Hi @jff, your server is currently showing a steady score over 10 and seems to be missing only a few monitoring pings so it’s in the pool at the moment. The problem with internet routing is that it changes so unless you happen to catch it while it’s not responding it’s impossible to work out where the issue is… :frowning:

@iwik, I’m seeing similar drops at packet.net - maybe it’s worth an email to them (or your ISP) to see if they can investigate.

I’m seeing the same, much less reliable monitoring from NJ. (Still reachable fine in my own testing from various locations around the internet.)

The same problem here. I have an NTP server with IPv6 interface. Since the last two days ( https://www.ntppool.org/scores/2a00:6d40:60:80a0::1 ) my server started getting reachability errors from Newark, NJ monitoring station. I think there is a problem with that monitoring station. The NTP Status page ( https://status.ntppool.org/ ) shows a dramatic drop in IPv6 servers. The problem may be only on the IPv6 network side of the monitoring station.

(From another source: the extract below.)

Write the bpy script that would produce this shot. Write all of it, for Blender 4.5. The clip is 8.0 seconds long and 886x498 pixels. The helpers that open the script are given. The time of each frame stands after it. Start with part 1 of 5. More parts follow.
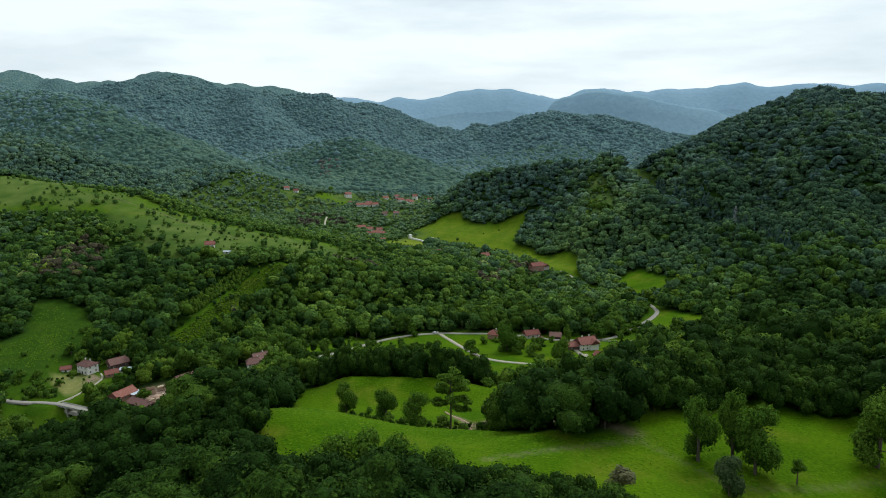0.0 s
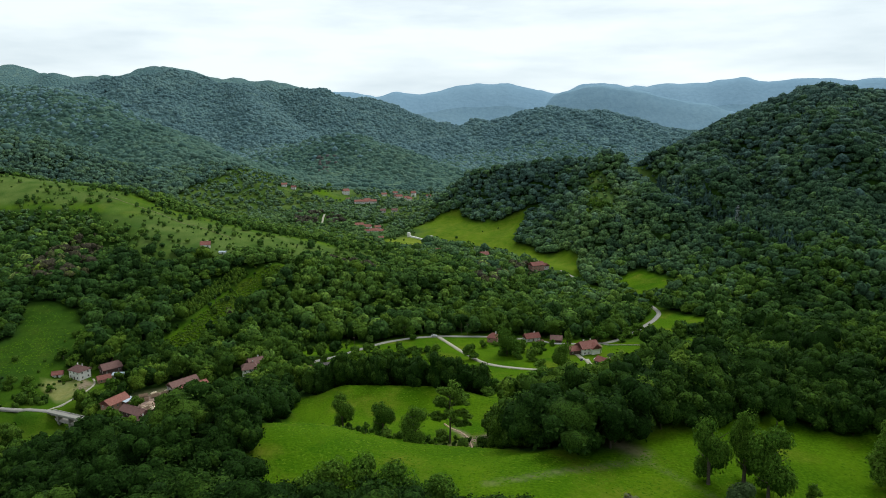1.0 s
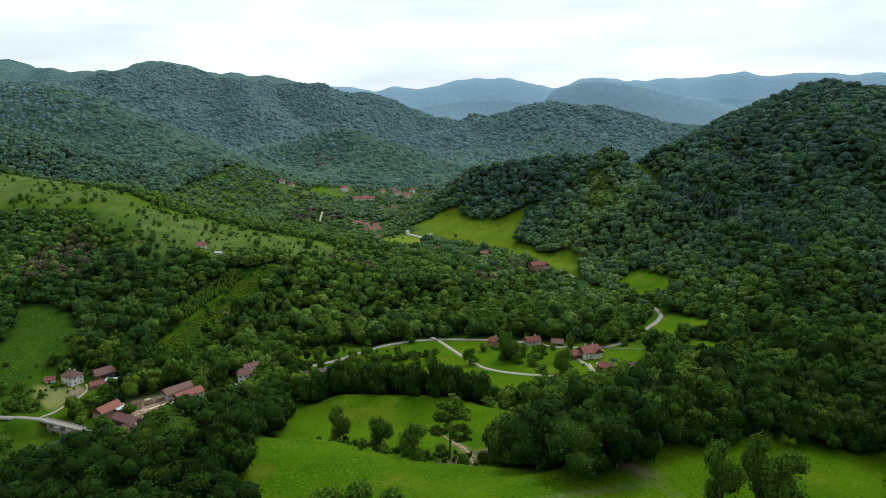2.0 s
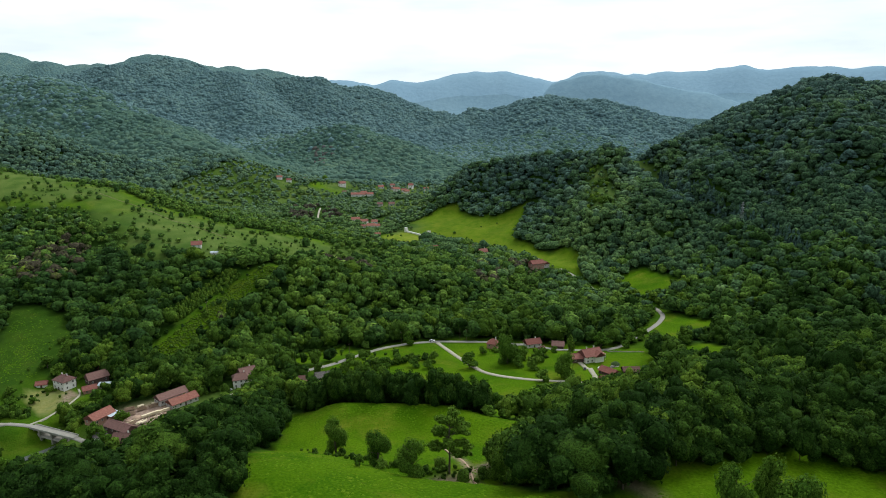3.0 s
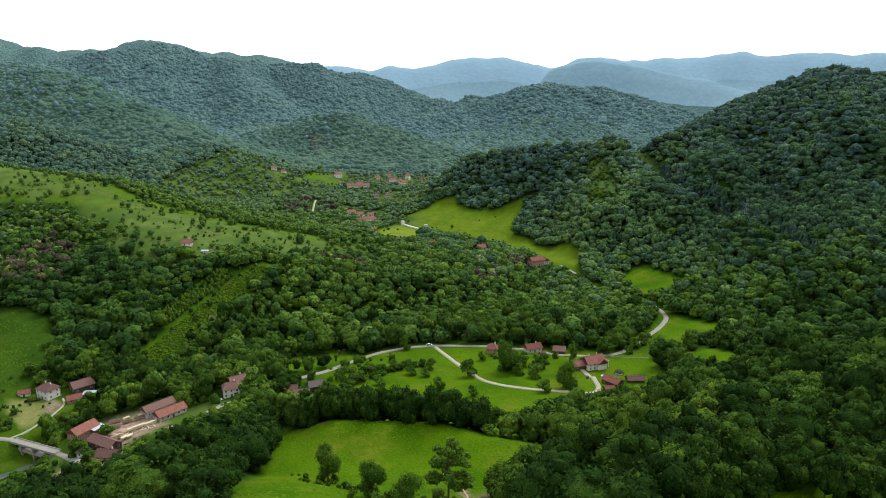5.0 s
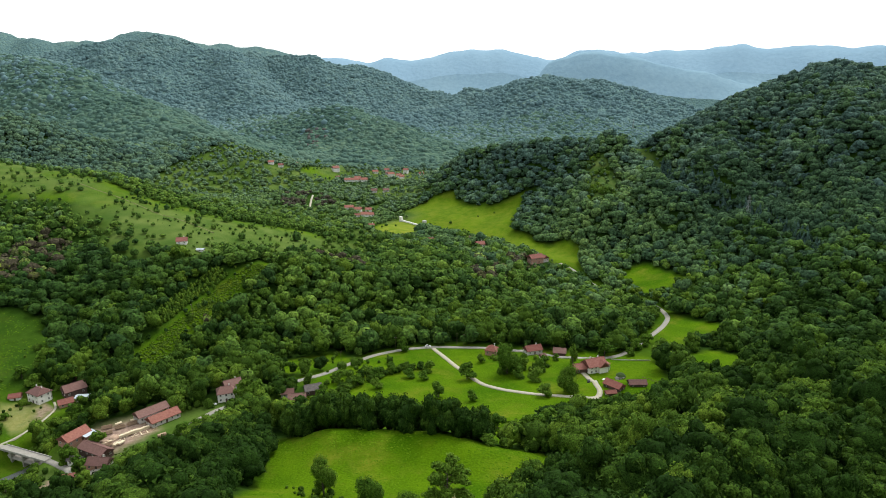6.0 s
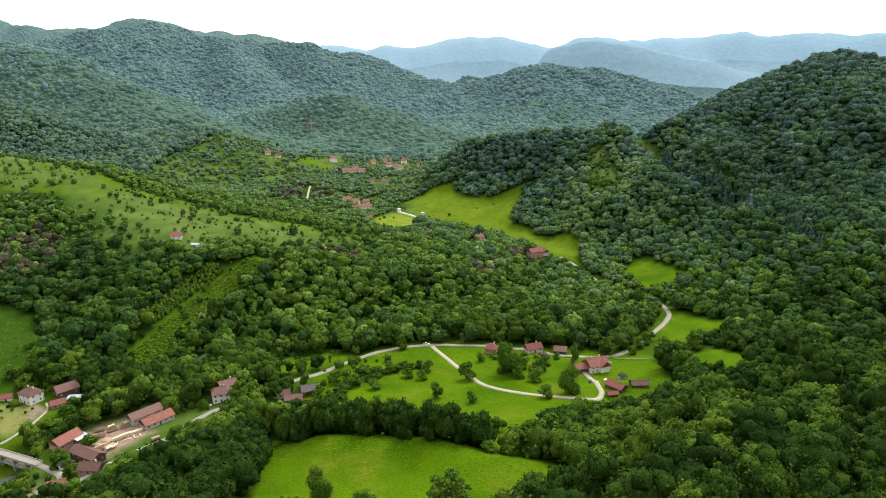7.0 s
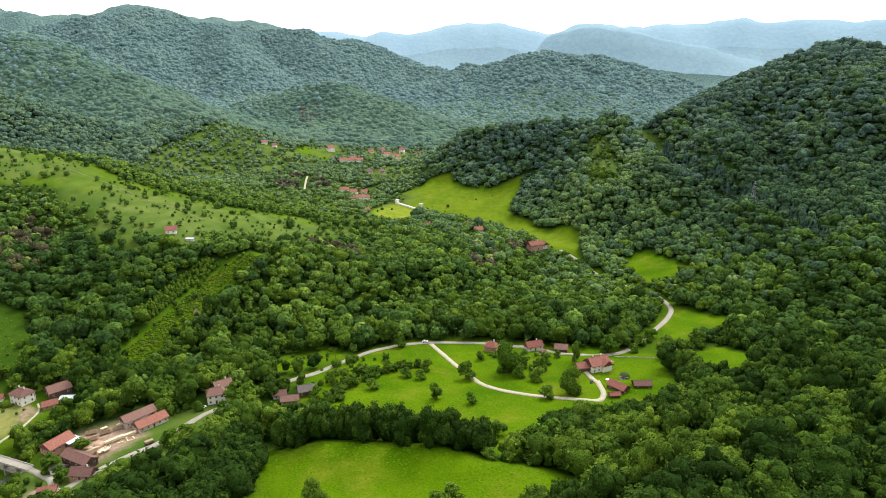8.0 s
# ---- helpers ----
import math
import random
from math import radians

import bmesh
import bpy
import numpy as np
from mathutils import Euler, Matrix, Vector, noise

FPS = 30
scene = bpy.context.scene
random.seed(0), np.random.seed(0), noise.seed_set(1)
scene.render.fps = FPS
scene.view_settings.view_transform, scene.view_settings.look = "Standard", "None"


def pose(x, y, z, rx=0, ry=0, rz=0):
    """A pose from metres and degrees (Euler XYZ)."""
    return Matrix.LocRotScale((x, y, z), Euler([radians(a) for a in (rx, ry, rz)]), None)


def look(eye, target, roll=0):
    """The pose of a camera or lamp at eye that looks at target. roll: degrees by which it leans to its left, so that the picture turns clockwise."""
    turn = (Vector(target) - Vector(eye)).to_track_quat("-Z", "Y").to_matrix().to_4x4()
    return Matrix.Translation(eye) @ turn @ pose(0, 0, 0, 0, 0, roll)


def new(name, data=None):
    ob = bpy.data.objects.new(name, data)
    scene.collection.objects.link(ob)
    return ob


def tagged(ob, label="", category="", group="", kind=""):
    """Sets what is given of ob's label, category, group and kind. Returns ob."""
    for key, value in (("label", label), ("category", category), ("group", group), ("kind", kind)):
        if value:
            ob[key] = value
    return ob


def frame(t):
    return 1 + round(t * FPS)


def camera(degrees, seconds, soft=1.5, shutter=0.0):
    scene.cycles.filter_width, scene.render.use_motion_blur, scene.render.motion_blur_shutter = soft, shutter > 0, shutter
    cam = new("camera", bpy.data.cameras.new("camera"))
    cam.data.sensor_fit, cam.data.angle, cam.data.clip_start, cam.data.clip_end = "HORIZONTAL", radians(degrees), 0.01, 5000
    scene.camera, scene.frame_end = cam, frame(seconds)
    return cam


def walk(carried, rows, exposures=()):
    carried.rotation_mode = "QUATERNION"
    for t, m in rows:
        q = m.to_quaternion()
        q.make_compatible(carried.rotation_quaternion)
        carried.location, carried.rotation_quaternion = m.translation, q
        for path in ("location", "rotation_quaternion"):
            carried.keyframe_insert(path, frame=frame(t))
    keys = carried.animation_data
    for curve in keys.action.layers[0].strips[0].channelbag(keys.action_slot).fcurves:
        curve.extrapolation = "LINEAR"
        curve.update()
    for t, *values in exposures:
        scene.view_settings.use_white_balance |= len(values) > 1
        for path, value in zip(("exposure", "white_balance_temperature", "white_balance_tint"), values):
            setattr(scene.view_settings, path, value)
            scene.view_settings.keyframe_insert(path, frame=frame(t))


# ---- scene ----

Yes, I should have specified IPv6. https://www.ntppool.org/zone/north-america says 40% of NA IPv6 servers disappeared since yesterday…

Hi, one of the volunteer admins here. We’re seeing issues with IPv6 monitoring at the moment - I have flagged them to @ask to take a look when he’s next online.

1 Like

My servers haven’t had monitoring problems over the last few months – as far as I know – but I do now.

https://www.ntppool.org/scores/2600:1f16:ec6:ec6c:72a0:38cf:14ef:8bc0
https://web.beta.grundclock.com/scores/2600:1f16:ec6:ec6c:72a0:38cf:14ef:8bc0
https://web.beta.grundclock.com/scores/13.58.6.55 (for comparison)

I don’t think there are problems on my end, but I can’t say for certain.

I don’t think there was – it affected ~25% of all the IPv6 servers. :frowning:

One interesting thing to learn from this is that 2 monitoring systems isn’t enough to be helpful for this sort of thing, with the current scoring algorithm.

Maybe the system could have turned off the misbehaving monitor, but in the past we’ve seen major IPv6 problems before that really were real.

One example I remember was one of the big European IX’es null-routing all IPv6 traffic (or maybe it was just NTP traffic?) for a day. That could have appeared similarly to the system, and I don’t know if the right response would be to not believe the monitor in that case.

So … we need more than two watches to tell the time, which I guess isn’t a surprise to this community! :smile:

1 Like

Hi @ask,

Do you need a VM in Switzerland for monitoring ? Could it help the community ?

Thanks,
Cheers